口約束での借金の時効に関するQ&A
Q借用書がない口約束での借金なのですが、時効はあるのでしょうか?
A
結論から申し上げますと、口約束だけでした借金を返す債務についても、消滅時効が完成する期間が経過すれば消滅します。
前提として、お金を借りる契約(専門的には、「金銭消費貸借契約」と呼ばれることが多いです)は、口頭だけでも成立することになっています。
法律上は、借用書などの書面が存在するかどうかは、お金を借りる契約の成立に影響しません。
そのため、返済期限をされている日の翌日から消滅時効が完成する期間が経過すれば、借金を返済する義務は時効によって消滅します。
なお、消滅時効が完成するまでの期間は、借入れた時期によって異なります。
令和2年3月31日までに借入れた場合の消滅時効期間は10年、令和2年4月1日以降に借入れた場合の消滅時効期間は5年です。
Q口約束のみでの借金の場合、時効援用はできるのでしょうか?
A
消滅時効が完成しているのであれば、口約束のみでの借金であっても、消滅時効の援用は可能です。
消滅時効の援用も形式が定められているわけではなく、理論上は口頭でも可能です。
もっとも、消滅時効の援用は債務を消滅させる重要な行為ですので、そのことを客観的に示せるようにするため、実務上は配達証明付内容証明郵便で行うことが多いです。
Q口約束での借金について時効援用をする際の注意点はなんですか?
A
口約束での借金に対して消滅時効の援用をする際には、債務の特定と、消滅時効期間の起算日の特定が問題となります。
まず、いつ、誰から、いくら借りたのか、返済期限はいつなのかという点についての根拠を揃える必要があります。

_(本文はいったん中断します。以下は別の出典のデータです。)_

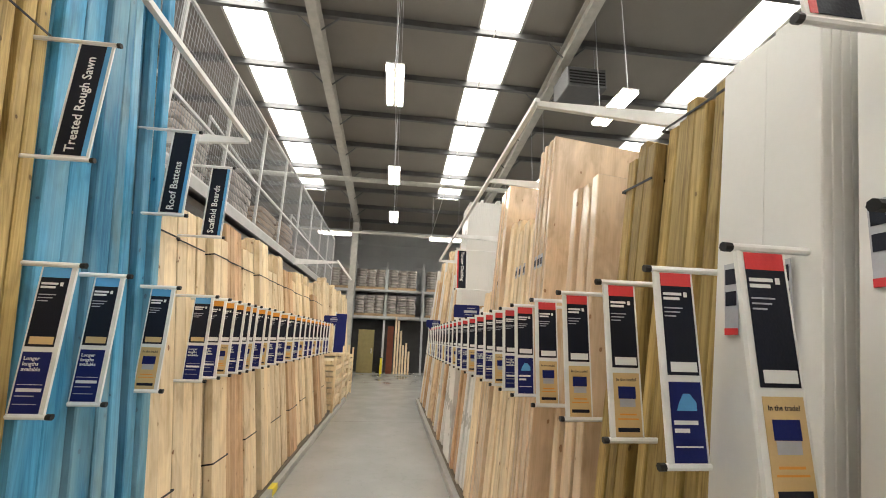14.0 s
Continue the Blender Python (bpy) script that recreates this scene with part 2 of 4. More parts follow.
def prism(bm, outline, d0, d1, axis="x"):
    """Pushes a closed outline (pairs) from d0 to d1 along the axis."""
    def at(p, d):
        return {"x": (d, p[0], p[1]), "y": (p[0], d, p[1]), "z": (p[0], p[1], d)}[axis]
    lo, hi = [bm.verts.new(at(p, d0)) for p in outline], [bm.verts.new(at(p, d1)) for p in outline]
    bm.faces.new(lo)
    bm.faces.new(hi[::-1])
    for i in range(len(outline)):
        j = (i + 1) % len(outline)
        bm.faces.new((lo[j], lo[i], hi[i], hi[j]))
    bmesh.ops.recalc_face_normals(bm, faces=bm.faces)
    return bm


def rounded(w, h, r, n=5):
    pts = []
    for cx, cy, a0 in ((w - r, h - r, 0), (r, h - r, 90), (r, r, 180), (w - r, r, 270)):
        pts += [(cx + r * math.cos(radians(a0 + 90 * k / n)), cy + r * math.sin(radians(a0 + 90 * k / n))) for k in range(n + 1)]
    return pts


def lettering(text, size, material, bold=0.0, depth=0.0006, align="CENTER"):
    """Words in the built-in font as a mesh in the xz plane that faces -y, base line at the origin."""
    cu = bpy.data.curves.new("t", "FONT")
    cu.body, cu.size, cu.align_x, cu.offset, cu.extrude, cu.resolution_u = text, size, align, bold, depth, 2
    ob = bpy.data.objects.new("t", cu)
    scene.collection.objects.link(ob)
    me = bpy.data.meshes.new_from_object(ob.evaluated_get(bpy.context.evaluated_depsgraph_get()))
    bpy.data.objects.remove(ob)
    bpy.data.curves.remove(cu)
    me.transform(Matrix.Rotation(radians(90), 4, "X"))
    me.materials.clear()
    me.materials.append(material)
    return me


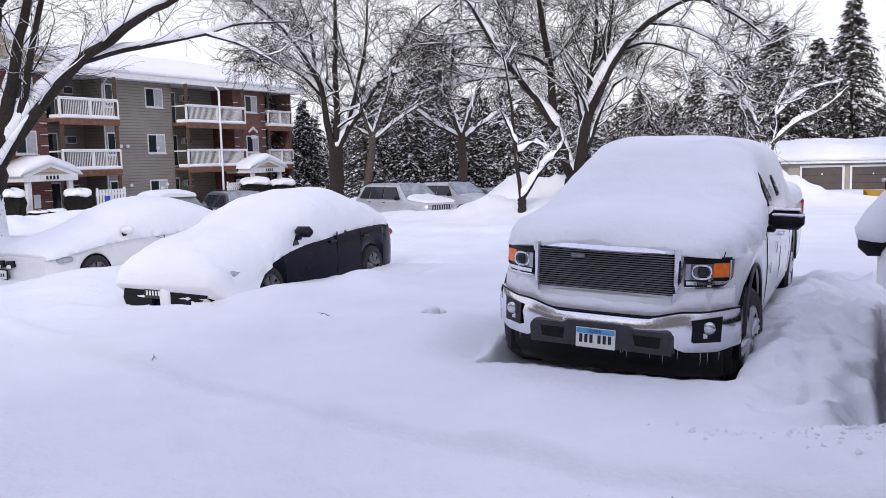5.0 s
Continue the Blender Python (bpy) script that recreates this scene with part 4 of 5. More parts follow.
# ---- the shed with the gable wall ----
def shed():
    m = pose(2.56, 14.33, -0.12, 0, 0, -8)
    W, EAVE, APEX, D = 7.6, 2.30, 3.88, 9.0
    t = thing("shed", "tan vinyl-sided utility building with a snow-covered gable roof", "building", m)
    gable = lambda z: (0.0, W) if z <= EAVE else (W / 2 * (z - EAVE) / (APEX - EAVE), W - W / 2 * (z - EAVE) / (APEX - EAVE))
    d0, d1, dtop = 2.06, 2.98, 2.02
    wall = part("wall", Shape().prism([(0.01, -0.3), (d0, -0.3), (d0, dtop), (d1, dtop), (d1, -0.3), (W - 0.01, -0.3), (W - 0.01, EAVE), (W / 2, APEX - 0.01), (0.01, EAVE)], 0.02, 0.18), TAN_SIDING, t)
    part("side_wall", Shape().box(0.0, 0.16, 0.18, D, -0.3, EAVE), TAN_SIDING, t)
    part("side_wall", Shape().box(W - 0.16, W, 0.18, D, -0.3, EAVE), TAN_SIDING, t)
    part("rear_wall", Shape().prism([(0.16, -0.3), (W - 0.16, -0.3), (W - 0.16, EAVE), (W / 2, APEX - 0.08), (0.16, EAVE)], D - 0.16, D), TAN_SIDING, t)
    # roof planes with white rake boards
    rise = (APEX - EAVE) / (W / 2)
    over = 0.75
    for sx in (-1, 1):
        x_e, z_e = (-over, EAVE - over * rise) if sx < 0 else (W + over, EAVE - over * rise)
        top = (W / 2, APEX)
        rf = part("roof", Shape().prism([(x_e, z_e), top, (top[0], top[1] + 0.16), (x_e, z_e + 0.16)], -0.38, D + 0.3), SHINGLE, t, "dark shingled roof plane")
        part("rake_board", Shape().prism([(x_e, z_e - 0.07), (top[0], top[1] - 0.09), (top[0], top[1] + 0.13), (x_e, z_e + 0.13)], -0.42, -0.382), WHITE_TRIM, rf, "white rake board")
        part("soffit", Shape().prism([(x_e, z_e - 0.03), (top[0], top[1] - 0.03), (top[0], top[1] - 0.004), (x_e, z_e - 0.004)], -0.378, 0.0), WHITE_TRIM, rf)
        part("drip_edge", Shape().prism([(x_e, z_e + 0.132), (top[0], top[1] + 0.132), (top[0], top[1] + 0.19), (x_e, z_e + 0.19)], -0.45, -0.36), GREY_METAL, rf, "grey drip edge")
        # snow on the plane
        rings = []
        for q in np.linspace(0, 1, 46):
            x, z = x_e + (top[0] - x_e) * q, z_e + 0.192 + (top[1] - z_e) * q
            lift = 0.20 * min(1, 0.25 + q * 9) + 0.03 * noise.noise((q * 9, sx, 0))
            fr = -0.40 + 0.02 * noise.noise((q * 14, sx, 2))
            rings.append([(x, fr, z), (x, fr - 0.035, z + lift * 0.4), (x, fr - 0.01, z + lift * 0.8), (x, fr + 0.12, z + lift), (x, 4, z + lift + 0.03), (x, D + 0.2, z + lift), (x, D + 0.3, z)])
        sn = obj("snow_on_roof", Shape().loft(rings), DRAPE, None, "", True, m)
        tagged(sn, "even snow layer lying on the shed roof", "snow", kind="stuff")
        soften(sn, 60)
    part("corner_post", Shape().box(-0.03, 0.075, -0.015, 0.1, -0.3, EAVE - 0.06, 0.008), WHITE_TRIM, t, "white corner trim")
    # door
    dr = part("door", Shape().box(d0 + 0.05, d1 - 0.02, 0.05, 0.10, -0.02, dtop - 0.03, 0.006), DOOR_WHITE, t, "white six-panel steel door with a notice")
    for x0, x1 in ((d0 + 0.17, d0 + 0.42), (d0 + 0.54, d0 + 0.79)):
        for z0, z1 in ((1.66, 1.83), (0.86, 1.54), (0.12, 0.72)):
            part("door_panel", Shape().box(x0, x1, 0.043, 0.06, z0, z1, 0.008), DOOR_WHITE, dr)
    part("jamb", Shape().box(d0, d0 + 0.05, 0.0, 0.16, -0.1, dtop), WHITE_TRIM, dr)
    part("door_gap", Shape().box(d1 - 0.02, d1 - 0.005, 0.06, 0.12, -0.05, dtop - 0.02), BLACK, dr)
    for x0, x1, z0, z1 in ((d0 - 0.08, d0 + 0.01, -0.12, dtop + 0.08), (d1 - 0.005, d1 + 0.09, -0.12, dtop + 0.08), (d0 + 0.01, d1 - 0.005, dtop - 0.01, dtop + 0.08)):
        part("door_casing", Shape().box(x0, x1, -0.045, 0.05, z0, z1, 0.008), WHITE_TRIM, dr, "white door casing")
    part("latch_guard", Shape().box(d1 - 0.135, d1 - 0.015, 0.026, 0.049, 0.66, 1.05, 0.004), STEEL, dr, "steel latch guard plate")
    for z in (0.78, 0.95):
        part("bolt", Shape().lathe([(0.016, 0.004), (0.018, 0.010), (0.028, 0.010)], "y", 10, (d1 - 0.06, 0, z)), BLACK, dr)
    for x in (d0 + 0.19, d0 + 0.43, d0 + 0.53):
        part("hook", Shape().box(x, x + 0.018, 0.03, 0.052, 1.90, 1.945, 0.004), BLACK, dr)
    nt_ = part("notice", Shape().box(d0 + 0.245, d0 + 0.665, 0.034, 0.041, 1.12, 1.60, 0.0), PAPER, dr, "paper notice taped to the door")
    lettering("SUN PRAIRIE", 0.052, INK, nt_, pose(d0 + 0.455, 0.032, 1.553, 90, 0, 0))
    lettering("RESIDENTS ONLY!", 0.044, INK, nt_, pose(d0 + 0.455, 0.032, 1.505, 90, 0, 0))
    for k, (w, ink) in enumerate(((0.32, BLUE_INK), (0.36, INK), (0.10, BLUE_INK), (0.30, INK), (0.26, INK), (0.22, INK), (0.28, BLUE_INK), (0.20, INK), (0.34, INK))):
        part("text_bar", Shape().box(d0 + 0.275, d0 + 0.275 + w, 0.0315, 0.0335, 1.455 - k * 0.036, 1.464 - k * 0.036), ink, nt_)
    part("text_bar", Shape().box(d0 + 0.575, d0 + 0.645, 0.0315, 0.0335, 1.14, 1.25), GREY_PLASTIC, nt_)
    # flood lamp under the ridge
    lamp = part("flood_lamp", Shape().box(3.68, 3.94, -0.28, -0.10, 3.42, 3.62, 0.03), GREY_PLASTIC, t, "dark wall-pack flood lamp with snow")
    part("lamp_lens", Shape().prism([(3.72, 3.42), (3.92, 3.42), (3.94, 3.51), (3.71, 3.51)], -0.31, -0.27), SEALED_GLASS, lamp)
    part("lamp_bracket", Shape().box(3.76, 3.88, -0.12, 0.0, 3.56, 3.68, 0.02), GREY_METAL, lamp)
    part("lamp_snow", Shape().box(3.70, 3.92, -0.27, -0.12, 3.622, 3.65, 0.014), DRAPE, lamp)
    # snow on the casing and flecks of blown snow on the siding
    obj_cap = part("casing_snow", Shape().box(d0 - 0.12, d0 + 0.62, -0.09, -0.005, dtop + 0.082, dtop + 0.13, 0.02), DRAPE, dr)
    part("casing_snow", Shape().box(d0 + 0.6, d1 + 0.12, -0.07, -0.005, dtop + 0.082, dtop + 0.105, 0.01), DRAPE, dr)
    # lapped boards, one by one
    pitch = 0.125
    k = 0
    z = -0.25
    while z < APEX - 0.1:
        a, b = gable(z + pitch)
        a, b = max(a, 0.076), min(b, W)
        runs = [(a, b)]
        if z < dtop + 0.08:
            runs = [(a, d0 - 0.081), (d1 + 0.091, b)]
        for x0, x1 in runs:
            if x1 - x0 > 0.05:
                xa, xb = x0, x1
                sh = Shape().add([(xa, -0.034, z), (xb, -0.034, z), (xb, -0.004, z + pitch + 0.004), (xa, -0.004, z + pitch + 0.004), (xa, 0.02, z), (xb, 0.02, z), (xb, 0.02, z + pitch), (xa, 0.02, z + pitch)], [[0, 1, 2, 3], [4, 7, 6, 5], [0, 4, 5, 1], [1, 5, 6, 2], [2, 6, 7, 3], [3, 7, 4, 0]])
                part("siding_board", sh, TAN_SIDING, wall)
        z += pitch
        k += 1
    for q in range(16):
        zz = -0.25 + pitch * random.randrange(2, 19)
        x = random.choice((random.uniform(3.15, 7.2), random.uniform(0.5, 1.9), random.uniform(3.1, 3.9)))
        w = random.uniform(0.03, 0.20)
        part("snow_fleck", Shape().box(x, x + w, -0.046, -0.02, zz - 0.006, zz + random.uniform(0.006, 0.016), 0.004), DRAPE, wall)
    for zz in np.arange(0.0, 2.0, 0.115):
        if random.random() < 0.8:
            part("snow_fleck", Shape().box(d0 - 0.10, d0 - 0.078, -0.04, -0.015, zz, zz + random.uniform(0.03, 0.08), 0.006), DRAPE, wall)
        if random.random() < 0.35:
            part("snow_fleck", Shape().box(d1 + 0.088, d1 + 0.125, -0.04, -0.015, zz, zz + random.uniform(0.02, 0.06), 0.006), DRAPE, wall)
    # banked snow at the foot
    rings = []
    for x in np.linspace(-0.4, 8.2, 80):
        h = 0.20 + 0.10 * noise.noise((x * 1.3, 0, 0)) + 0.05 * noise.noise((x * 4, 0, 3)) - 0.14 * math.exp(-(((x - 2.55) / 0.3) ** 4)) + 0.10 * math.exp(-(((x - 2.9) / 0.2) ** 2)) + 0.08 * math.exp(-(((x - 3.6) / 0.3) ** 2))
        rings.append([(x, 0.0, -0.2), (x, 0.0, h), (x, -0.10, h + 0.01), (x, -0.35, h - 0.06), (x, -0.9, -0.02), (x, -1.2, -0.2)])
    sn = obj("snow_bank", Shape().loft(rings), DRAPE, None, "", True, m)
    tagged(sn, "low drifted snow bank against the shed wall", "snow", kind="stuff")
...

借用書がない場合、メールやLINE、通帳の送金履歴などでこれらを証明していくことになります。
そして、返済期限から消滅時効が完成する期間が経過しているのであれば、その旨を記した配達証明付内容証明郵便で消滅時効の援用をします。
もし返済期限が定められていなかった場合には、借金をした日の翌日から消滅時効期間が経過した場合、消滅時効が完成します。